Thanks for assessing the polarity of my comment Mike. Please keep in mind that perennial woody agriculture is not the same as forestry, and that a tree plantation is not a forest, any more than a reservoir is a lake or Bison is a buffalo. Things need to be called by their right names. If you think that a white pine, loblolly or hybrid poplar plantation is a forest, you really need to travel and get outdoors more.
Well, heck, if the primary succession forests aren't all that and a pumpkin pine, we might as well just cut them back down. o.0
It's getting to be that time of year. Time to service the saw & sharpen the chain!
darwinsdog,
I think I see part of the problem. When I said that much of the land in the midAtlantic has gone from farm land (crop or pasture) to forest, you read that as farm land had gone into silvan agriculture. Whereas I meant forest as in land that is not used in an agricultural manner because it is reverting to wilderness.
..you read that as farm land had gone into silvan agriculture. Whereas I meant forest as in land that is.. reverting to wilderness.
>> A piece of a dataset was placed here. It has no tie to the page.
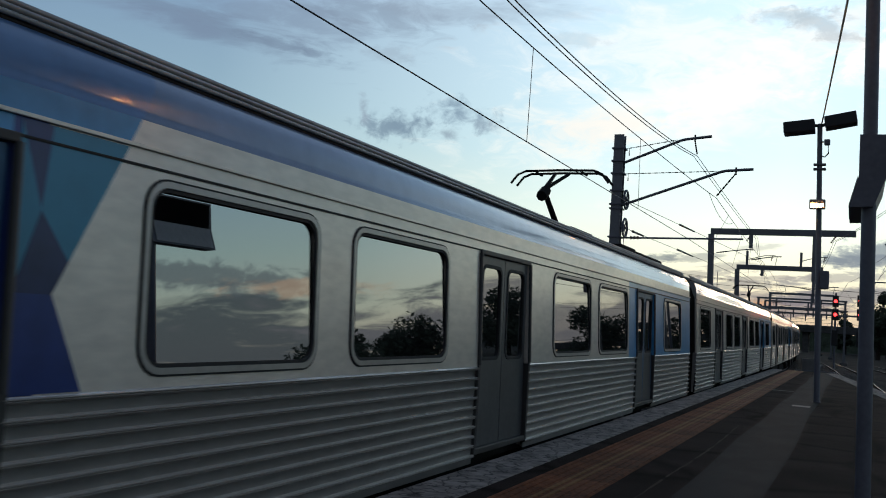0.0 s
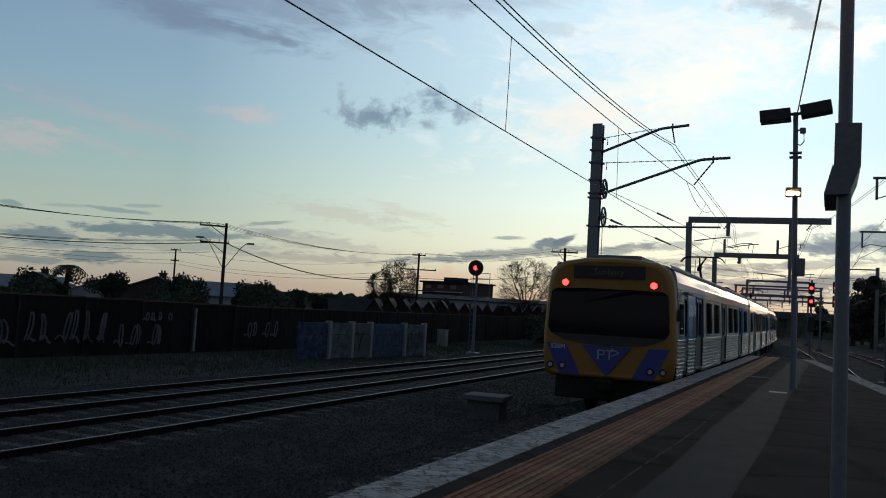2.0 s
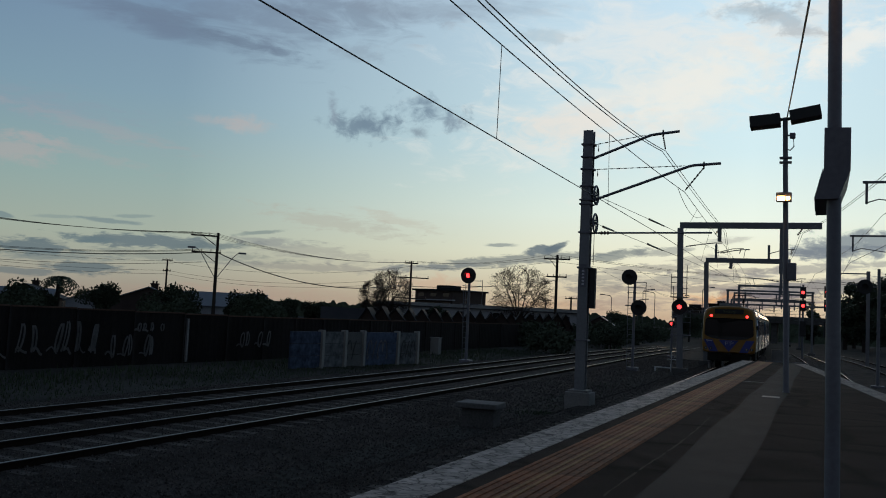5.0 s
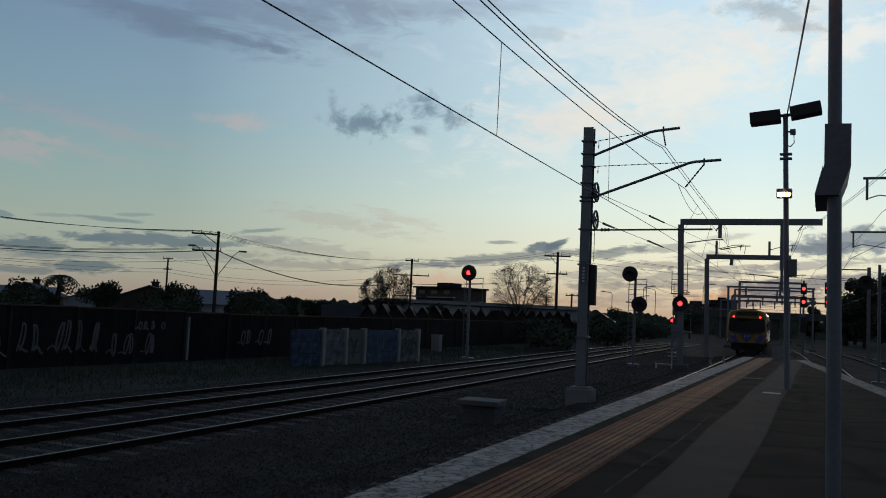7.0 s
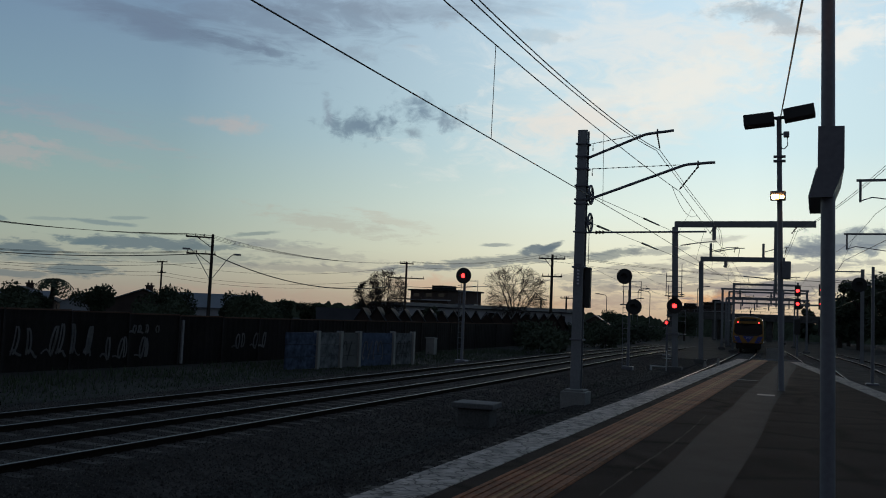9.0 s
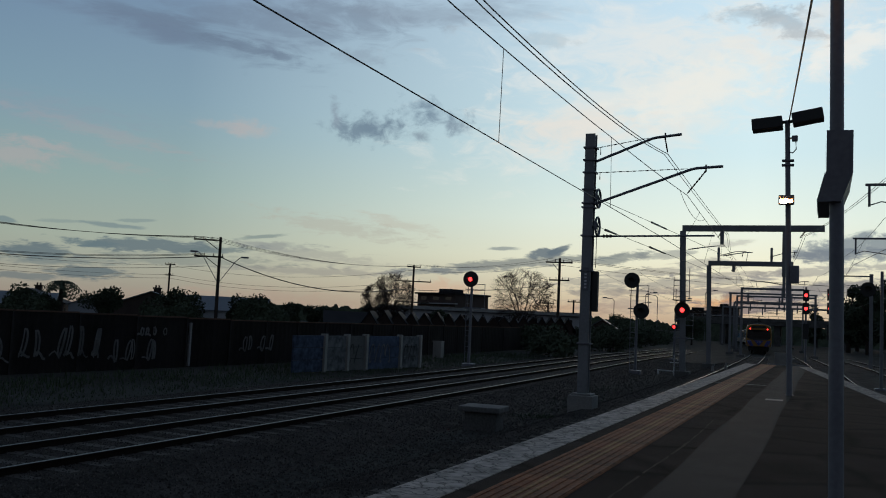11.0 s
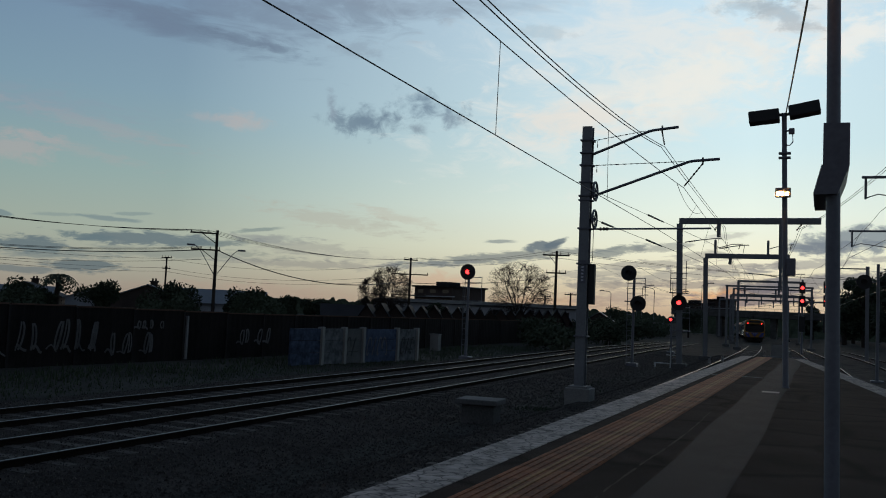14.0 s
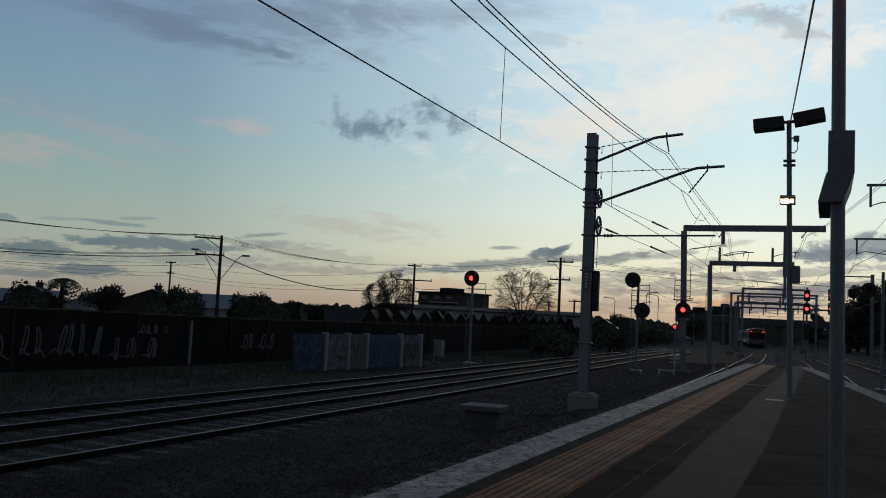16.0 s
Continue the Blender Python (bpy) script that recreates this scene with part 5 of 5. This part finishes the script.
for x, y, top, sp, n in ((-78.1, 70.2, 3.1, 2.6, 900), (-74, 68, 2.5, 2.2, 700), (-69.5, 71.9, 3.0, 2.4, 900), (-66.2, 80.0, 3.3, 2.8, 900), (-61.5, 74.2, 2.0, 3.4, 1000), (-57.7, 81.7, 3.2, 2.6, 900), (-54.6, 78.5, 2.4, 2.6, 800),
                         (-52.5, 80, 1.8, 1.6, 500), (-67.4, 105.3, 2.9, 1.7, 600), (-64.3, 107.2, 2.5, 1.9, 600), (-60.5, 104.0, 2.1, 1.4, 500), (-67.3, 59.7, 1.5, 3.0, 900), (-55, 66, 1.3, 2.6, 800), (-47, 70, 1.2, 2.4, 700), (-51.0, 119, 3.0, 1.5, 500),
                         (-40.9, 195.8, 4.9, 3.0, 500), (-21, 160, 4.0, 3.0, 600)):
    leafy_tree("dark leafy garden tree behind the fence" if top > 2.6 else "dark rounded shrub behind the fence", x, y, top, sp, 14, n * 4, 0.19, low=0.30)
for k in range(16):
    x, y, _ = line_at(66 + 8.5 * k, -13.4 - 2.6 * (k % 3) - 0.02 * k * k)
    leafy_tree("dark scrubby bush beside the far tracks", x, y, (0.55, 0.95, 0.75)[k % 3] + 0.05 * k, 2.4 + 0.1 * k, 10, 900, 0.22, category="shrub", low=0.25)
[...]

Hi Mike. Actually, I read it both ways, because both are happening. Agroforestry not so much in upstate NY as elsewhere but white pine plantations are increasing in the region. My point was primarily a semantic one in that I don't think that even abandoned farm land "reverting to wilderness," and certainly not tree farms, deserves to be called "forest." Sharon is probably justified in stating that the term "forest" shouldn't be reserved solely for pristine, primeval, old growth forest, lest it use a great deal of its utility or applicability. Technically, a "forest" has a closed canopy whereas woodland has gaps between the trees. I'm looking for a colloquial usage for the word that may include second or third term regrowth but only after it has attained some degree of diversity & structural complexity, with mature trees, hollow trees, snags & downed timber, along with epiphytes and a well developed mycorrhizal mycelium. This takes time.. centuries, at the very least. Once abandoned farm land truly has reverted to wilderness then I have no problem with calling it a forest. Decades just isn't sufficient time for this to happen.